Every day deadly serious things happen in a hospital. ABC opens its nonfiction summer series “NY Med” this week on a lighter note, following an emergency room patient who suffers a painful side effect to a drug designed to boost male sexual performance. There’s only one way out, and it involves a needle.
An attractive young nurse, Marina Dedivanovic, looks on with a little sympathy and a lot of bemusement.
The rich vein of characters mined in Tuesday’s debut — the famous heart surgeon, the young mother who must stay awake during her brain surgery, the cancer patient whose risky surgery fails, the resident with an angelic singing voice — marks “NY Med” with the signature of Terence Wrong, a producer whose work is unique today in broadcast television news.
The eight-episode “NY Med” takes narrative devices and character-building techniques from fiction, but is completely true, filmed by a team that immersed itself for four months in life at the Columbia and Weill Cornell Medical Centers of New York-Presbyterian Hospital in Manhattan.
Watch this |
‘NY Med’ |
» When: 10 p.m.

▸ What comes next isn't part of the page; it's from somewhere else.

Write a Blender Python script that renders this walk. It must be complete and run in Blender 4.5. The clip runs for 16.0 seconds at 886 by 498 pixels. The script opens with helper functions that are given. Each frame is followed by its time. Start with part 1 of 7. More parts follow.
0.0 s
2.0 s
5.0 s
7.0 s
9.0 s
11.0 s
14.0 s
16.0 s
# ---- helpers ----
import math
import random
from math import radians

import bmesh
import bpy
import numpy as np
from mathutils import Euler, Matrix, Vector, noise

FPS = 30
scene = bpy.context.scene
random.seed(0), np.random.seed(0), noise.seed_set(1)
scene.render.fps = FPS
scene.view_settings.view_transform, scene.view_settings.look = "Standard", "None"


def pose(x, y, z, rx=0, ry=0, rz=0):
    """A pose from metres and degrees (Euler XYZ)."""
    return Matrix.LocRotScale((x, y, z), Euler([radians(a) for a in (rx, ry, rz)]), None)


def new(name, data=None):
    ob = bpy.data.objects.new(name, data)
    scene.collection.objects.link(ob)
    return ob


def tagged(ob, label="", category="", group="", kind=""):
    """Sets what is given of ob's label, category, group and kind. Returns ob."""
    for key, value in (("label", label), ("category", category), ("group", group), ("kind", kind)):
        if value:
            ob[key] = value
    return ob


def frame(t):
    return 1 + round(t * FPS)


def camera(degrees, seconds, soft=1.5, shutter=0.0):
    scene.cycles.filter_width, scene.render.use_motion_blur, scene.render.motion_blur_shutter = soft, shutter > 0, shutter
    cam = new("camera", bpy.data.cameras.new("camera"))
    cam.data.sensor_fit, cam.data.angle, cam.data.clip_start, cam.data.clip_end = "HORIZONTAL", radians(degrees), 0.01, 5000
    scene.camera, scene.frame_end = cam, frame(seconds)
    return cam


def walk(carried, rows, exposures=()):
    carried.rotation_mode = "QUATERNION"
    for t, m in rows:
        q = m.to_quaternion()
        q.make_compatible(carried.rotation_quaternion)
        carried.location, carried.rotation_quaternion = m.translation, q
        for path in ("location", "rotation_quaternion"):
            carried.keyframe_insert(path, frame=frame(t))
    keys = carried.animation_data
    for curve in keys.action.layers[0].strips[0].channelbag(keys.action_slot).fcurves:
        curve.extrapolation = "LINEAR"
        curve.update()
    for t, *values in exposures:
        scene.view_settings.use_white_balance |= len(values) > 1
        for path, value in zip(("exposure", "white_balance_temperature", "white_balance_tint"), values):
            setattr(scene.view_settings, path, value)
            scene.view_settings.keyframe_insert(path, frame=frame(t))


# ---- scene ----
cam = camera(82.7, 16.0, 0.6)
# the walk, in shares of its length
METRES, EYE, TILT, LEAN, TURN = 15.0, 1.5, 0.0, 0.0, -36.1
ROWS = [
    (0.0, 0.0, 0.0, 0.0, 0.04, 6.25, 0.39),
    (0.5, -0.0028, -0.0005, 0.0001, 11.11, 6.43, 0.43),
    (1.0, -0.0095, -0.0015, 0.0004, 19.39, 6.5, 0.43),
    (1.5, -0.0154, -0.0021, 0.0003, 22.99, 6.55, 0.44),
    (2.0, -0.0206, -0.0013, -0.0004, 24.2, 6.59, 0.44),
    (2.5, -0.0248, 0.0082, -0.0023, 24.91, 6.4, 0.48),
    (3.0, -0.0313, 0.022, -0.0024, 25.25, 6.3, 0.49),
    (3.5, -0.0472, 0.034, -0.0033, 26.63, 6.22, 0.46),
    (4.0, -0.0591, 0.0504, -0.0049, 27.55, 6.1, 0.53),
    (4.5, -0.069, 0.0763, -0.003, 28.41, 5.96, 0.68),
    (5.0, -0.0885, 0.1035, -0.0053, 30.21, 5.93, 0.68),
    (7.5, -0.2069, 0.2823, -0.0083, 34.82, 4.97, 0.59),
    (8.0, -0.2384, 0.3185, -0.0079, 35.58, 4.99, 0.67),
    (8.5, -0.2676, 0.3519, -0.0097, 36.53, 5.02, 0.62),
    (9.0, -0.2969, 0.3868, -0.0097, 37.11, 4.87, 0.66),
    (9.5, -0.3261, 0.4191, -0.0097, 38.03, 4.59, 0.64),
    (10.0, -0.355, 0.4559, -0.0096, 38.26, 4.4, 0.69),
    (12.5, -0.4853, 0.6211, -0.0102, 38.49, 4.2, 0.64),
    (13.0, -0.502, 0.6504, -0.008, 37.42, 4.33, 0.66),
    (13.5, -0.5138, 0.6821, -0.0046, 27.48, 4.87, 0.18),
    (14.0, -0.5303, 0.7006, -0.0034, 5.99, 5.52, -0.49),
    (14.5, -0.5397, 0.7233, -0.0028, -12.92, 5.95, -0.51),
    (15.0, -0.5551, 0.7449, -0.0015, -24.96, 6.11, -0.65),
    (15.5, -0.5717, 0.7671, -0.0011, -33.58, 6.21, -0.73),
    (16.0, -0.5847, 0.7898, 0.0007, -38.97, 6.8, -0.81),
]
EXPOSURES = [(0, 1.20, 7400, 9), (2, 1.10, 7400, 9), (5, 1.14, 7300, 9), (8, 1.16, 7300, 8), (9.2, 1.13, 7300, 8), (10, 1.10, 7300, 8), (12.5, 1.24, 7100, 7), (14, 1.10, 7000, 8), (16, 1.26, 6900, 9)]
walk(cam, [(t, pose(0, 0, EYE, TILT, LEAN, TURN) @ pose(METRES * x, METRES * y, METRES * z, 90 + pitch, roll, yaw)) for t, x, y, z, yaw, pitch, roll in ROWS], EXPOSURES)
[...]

Tuesday |
» Channel: ABC |
» Info: abc.go.com |
It’s Wrong’s seventh limited-run summer series since 2000. Four have featured hospitals, opening with Johns Hopkins University in Baltimore, with others focused on dating, civil service workers in Boston and the New York City Police Department.
“This is easily my best series,” said Wrong, 55, pleased with the pace and weaving of stories in “NY Med.”
A Princeton-educated journalist who speaks Arabic, Wrong spent much of the 1980s working in the Middle East for NBC and ABC. He got into long-form TV journalism upon returning to the United States, and the award-winning 1994 documentary “They Were Young and Brave,” which revisited a major Vietnam War battle, proved a career turning point. He began his first hospital series at the urging of ABC News executive Phyllis McGrady.
The first episode of “NY Med” seems vulnerable to questions about sensationalism, especially with an opening segment on an erection that lasts several hours. The next segment is about Dr. Oz, the talk show host who is also a heart surgeon at New York-Presbyterian; Wrong said Oz was selected for more than his fame.
“I would never have done that if it wasn’t as strong a story,” he said. “You can justify putting him in the show editorially, and also justify it strategically.”
With “NY Med” ready to air, Wrong is talking to ABC management about future series ideas.
“The ultimate joy of any editor or documentarian is to work and shape narratives out of raw footage and to find the story in the raw material,” he said. “We never get tired of that. If you get tired of that, move to fiction. I want to do that forever — until they kick me out.”